Não estou defendendo aqui nenhum tipo de censura! De forma alguma! Sou radicalmente contra qualquer tipo de medida que limite a criação artística e a liberdade de expressão. O que defendo é uma responsabilidade ética e moral nas mídias, onde não haja brecha que possibilite a disseminação do preconceito.

Não sei se estou parecendo mal humorado, mas também nunca achei a menor graça em ver as pessoas se machucarem. Tem gente que tem crises de riso ao ver uma pessoa tomar um tropeção na rua, por exemplo. Tudo bem, há casos nada graves em que se é possível achar alguma graça. Porém ri-se até de uma pessoa que leva um tombo e fratura o crânio. Na hora, o riso; depois, o socorro ao acidentado.
 
Se tomarmos por base a burguesia da Londres do século dezoito, veremos que a fome do ser humano pela desgraça alheia é antiga. As damas inglesas, naquele tempo, pagavam para visitar os sanatórios com o objetivo de divertir-se atormentando os loucos. Era considerado um programa "de família", muito comum entre os nobres.
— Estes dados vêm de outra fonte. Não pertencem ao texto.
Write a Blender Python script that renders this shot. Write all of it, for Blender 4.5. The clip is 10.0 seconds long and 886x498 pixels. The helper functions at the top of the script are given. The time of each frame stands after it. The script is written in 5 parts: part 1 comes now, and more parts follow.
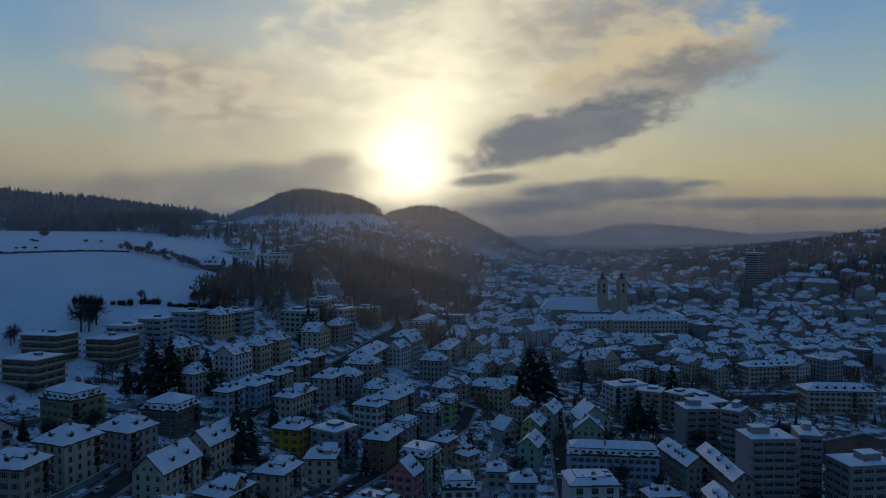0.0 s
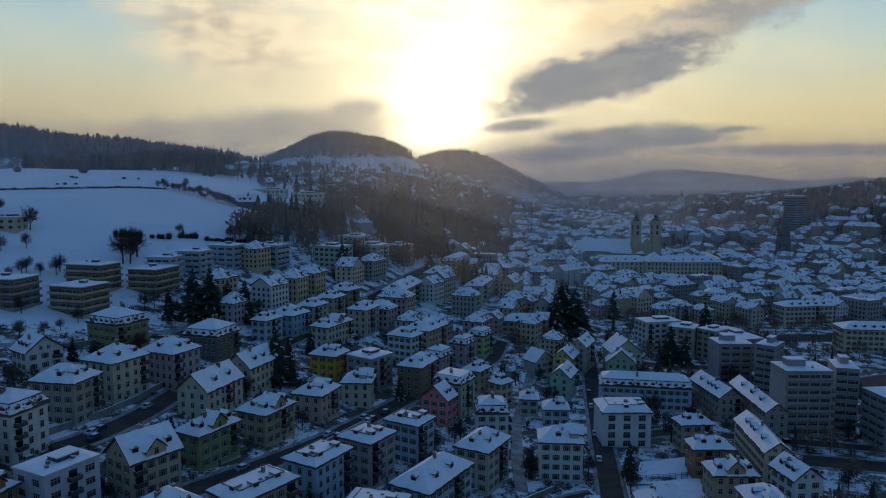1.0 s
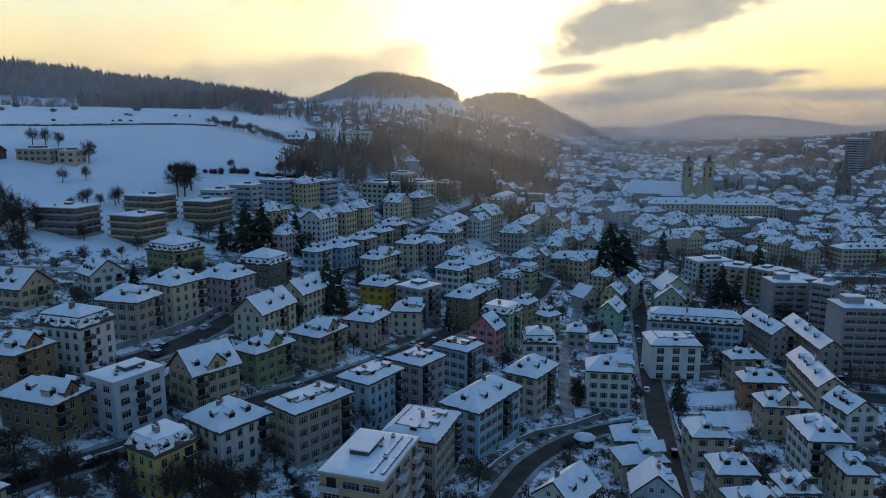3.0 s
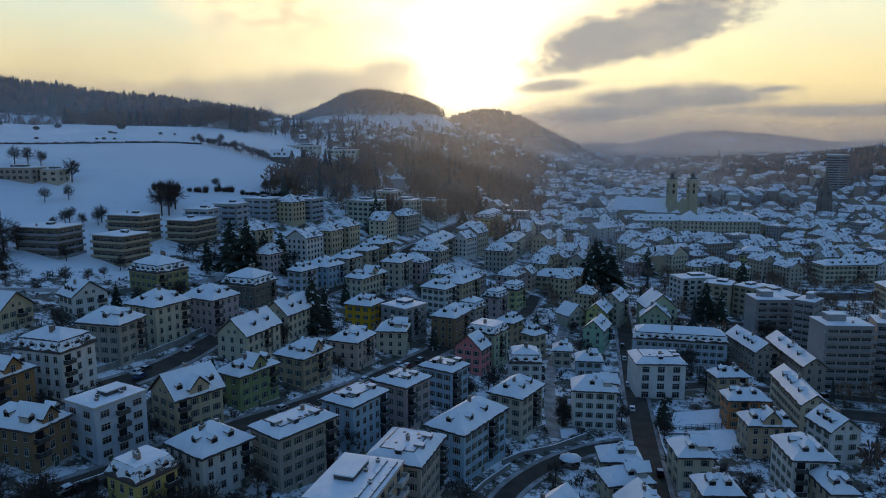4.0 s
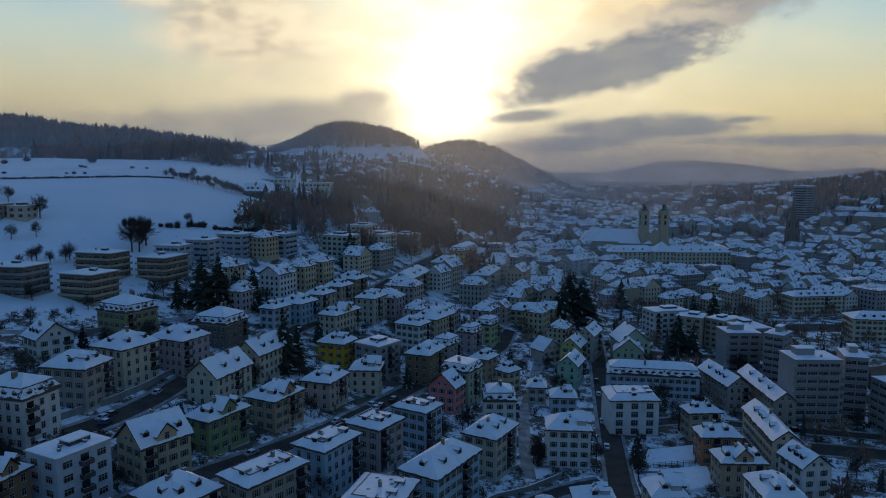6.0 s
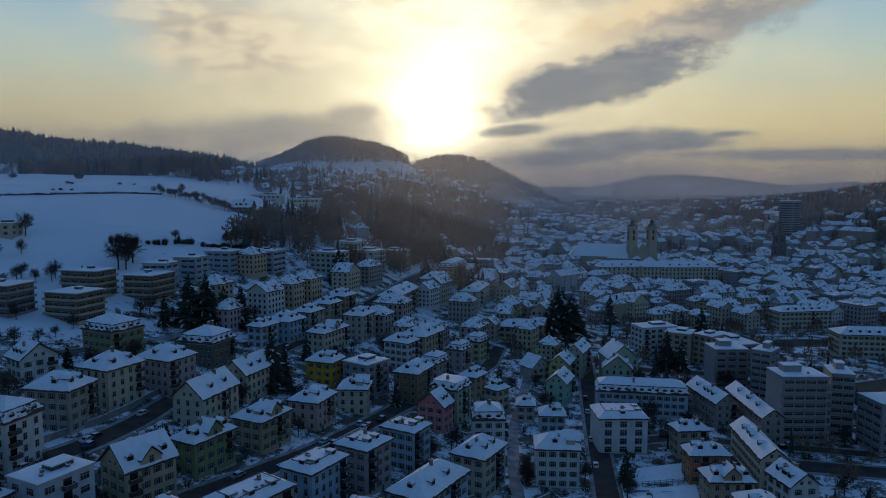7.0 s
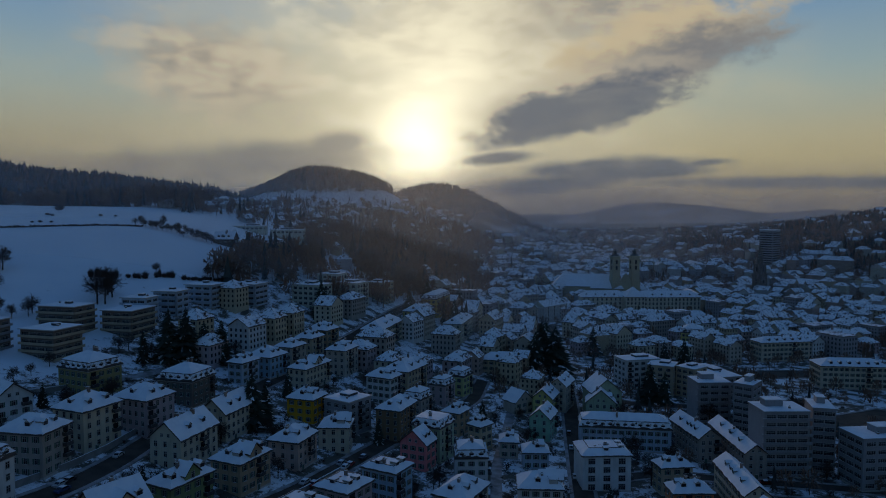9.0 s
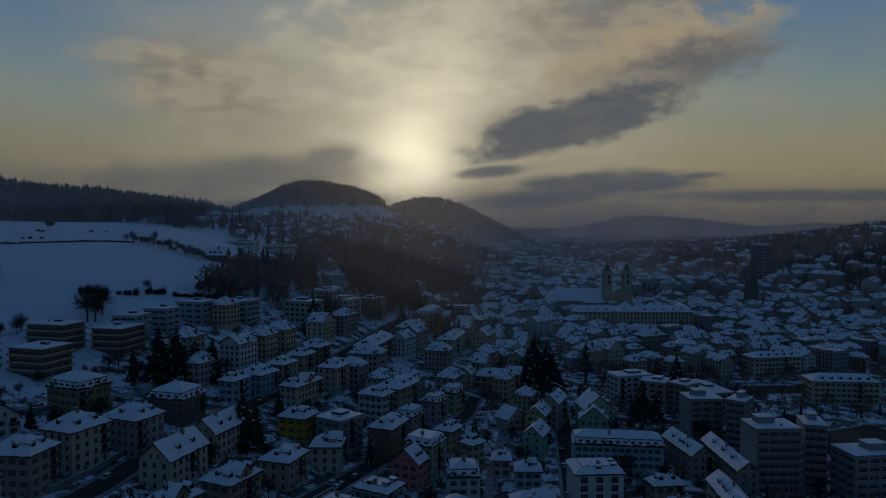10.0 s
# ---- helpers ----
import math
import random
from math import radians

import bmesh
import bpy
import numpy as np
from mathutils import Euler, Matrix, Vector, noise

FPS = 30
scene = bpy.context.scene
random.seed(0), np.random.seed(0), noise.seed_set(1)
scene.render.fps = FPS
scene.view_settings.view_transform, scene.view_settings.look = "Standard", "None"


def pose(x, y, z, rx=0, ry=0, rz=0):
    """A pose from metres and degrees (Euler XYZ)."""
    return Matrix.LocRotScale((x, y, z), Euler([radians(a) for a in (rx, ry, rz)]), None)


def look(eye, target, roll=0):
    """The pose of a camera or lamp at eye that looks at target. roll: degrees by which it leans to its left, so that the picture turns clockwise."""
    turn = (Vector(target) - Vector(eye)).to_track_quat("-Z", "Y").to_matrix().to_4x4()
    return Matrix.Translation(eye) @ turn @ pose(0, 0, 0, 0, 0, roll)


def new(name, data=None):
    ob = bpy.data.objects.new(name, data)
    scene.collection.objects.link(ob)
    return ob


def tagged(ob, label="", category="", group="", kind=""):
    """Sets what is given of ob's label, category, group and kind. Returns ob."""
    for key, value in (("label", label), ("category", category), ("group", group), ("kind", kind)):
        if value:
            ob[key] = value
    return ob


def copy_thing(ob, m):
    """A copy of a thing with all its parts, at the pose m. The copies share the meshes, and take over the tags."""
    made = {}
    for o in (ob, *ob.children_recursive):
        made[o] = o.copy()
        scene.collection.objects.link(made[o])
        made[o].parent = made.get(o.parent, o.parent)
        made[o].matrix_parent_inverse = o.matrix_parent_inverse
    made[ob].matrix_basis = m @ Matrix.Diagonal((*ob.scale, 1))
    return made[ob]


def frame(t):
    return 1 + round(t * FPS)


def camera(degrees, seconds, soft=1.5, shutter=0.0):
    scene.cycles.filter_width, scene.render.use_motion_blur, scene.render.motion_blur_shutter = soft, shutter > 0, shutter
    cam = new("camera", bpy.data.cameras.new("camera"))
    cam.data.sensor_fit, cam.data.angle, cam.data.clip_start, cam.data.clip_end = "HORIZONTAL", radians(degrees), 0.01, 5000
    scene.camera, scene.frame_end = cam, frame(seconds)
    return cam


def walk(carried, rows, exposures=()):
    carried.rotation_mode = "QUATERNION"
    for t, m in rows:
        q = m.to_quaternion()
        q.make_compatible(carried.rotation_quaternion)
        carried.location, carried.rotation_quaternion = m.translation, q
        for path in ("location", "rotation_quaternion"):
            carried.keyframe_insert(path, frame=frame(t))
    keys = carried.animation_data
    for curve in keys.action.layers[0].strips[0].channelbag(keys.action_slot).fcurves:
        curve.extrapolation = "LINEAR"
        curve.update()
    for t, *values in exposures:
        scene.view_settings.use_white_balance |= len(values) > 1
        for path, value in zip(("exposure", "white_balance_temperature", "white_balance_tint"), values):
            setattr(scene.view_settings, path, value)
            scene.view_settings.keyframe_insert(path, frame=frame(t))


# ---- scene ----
cam = camera(64.83, 10.0, soft=1.0)
PATH = [
    (0.0, 3.89, 0.58, 103.10, 88.45, 0.10, -6.70),
    (0.5, 2.81, 0.77, 99.70, 86.29, 0.04, -5.56),
    (1.0, 2.22, 0.65, 96.58, 84.10, -0.00, -4.22),
    (1.5, 1.12, 0.45, 93.29, 81.74, -0.04, -2.35),
    (2.0, 0.00, 0.02, 90.30, 79.25, -0.08, -0.15),
    (2.1, -0.10, -0.04, 89.69, 78.85, -0.08, 0.22),
    (2.2, -0.15, -0.06, 89.53, 78.73, -0.08, 0.33),
    (2.3, -0.10, -0.04, 89.69, 78.85, -0.08, 0.22),
    (2.4, -0.05, -0.02, 89.84, 78.98, -0.08, 0.11),
    (2.5, 0.00, 0.00, 90.00, 79.10, -0.08, 0.00),
    (4.0, 0.77, 0.29, 92.33, 80.98, -0.06, -1.67),
    (4.5, 1.03, 0.37, 93.10, 81.59, -0.04, -2.21),
    (5.0, 1.36, 0.44, 93.88, 82.19, -0.02, -2.70),
    (5.5, 1.57, 0.48, 94.70, 82.78, -0.01, -3.19),
    (7.0, 2.29, 0.71, 97.13, 84.48, 0.01, -4.51),
    (7.5, 2.48, 0.68, 97.90, 85.06, 0.02, -4.90),
    (8.0, 2.66, 0.55, 98.70, 85.63, 0.03, -5.22),
    (8.5, 2.94, 0.77, 99.44, 86.19, 0.01, -5.48),
    (9.0, 3.20, 0.80, 100.36, 86.71, 0.02, -5.77),
    (9.5, 3.40, 0.89, 101.15, 87.26, 0.05, -6.06),
    (10.0, 3.62, 0.73, 102.05, 87.80, 0.08, -6.35),
]
walk(cam, [(t, pose(x, y, z, rx, ry, rz)) for t, x, y, z, rx, ry, rz in PATH],
     exposures=[(0.0, -1.12, 5900, 10), (1.0, -0.46, 6350, 10), (1.5, -0.20, 6800, 10), (2.0, 0.26, 7450, 9), (2.5, 0.31, 7450, 9), (4.5, -0.10, 6800, 10),
                (5.5, -0.32, 6450, 10), (7.5, -0.82, 6060, 10), (9.0, -1.27, 5930, 10), (9.5, -1.50, 5925, 10), (10.0, -1.98, 5920, 10)])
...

Fico me perguntando se nós, ao acharmos graça numa piada de mau gosto, ou no tombo de uma pessoa que atravessava a rua e quase foi atropelada, não estaríamos repetindo a mesma conduta das senhoras inglesas do século dezoito.

Acho que ainda passarão muitos anos sem que saibamos como funciona a mente humana. É um mistério a ser desvendado. Por que a dor do outro é tão satisfatória? Por que a desgraça ocupa tanto destaque no nosso dia-a-dia? Vale a pena fazer uma análise.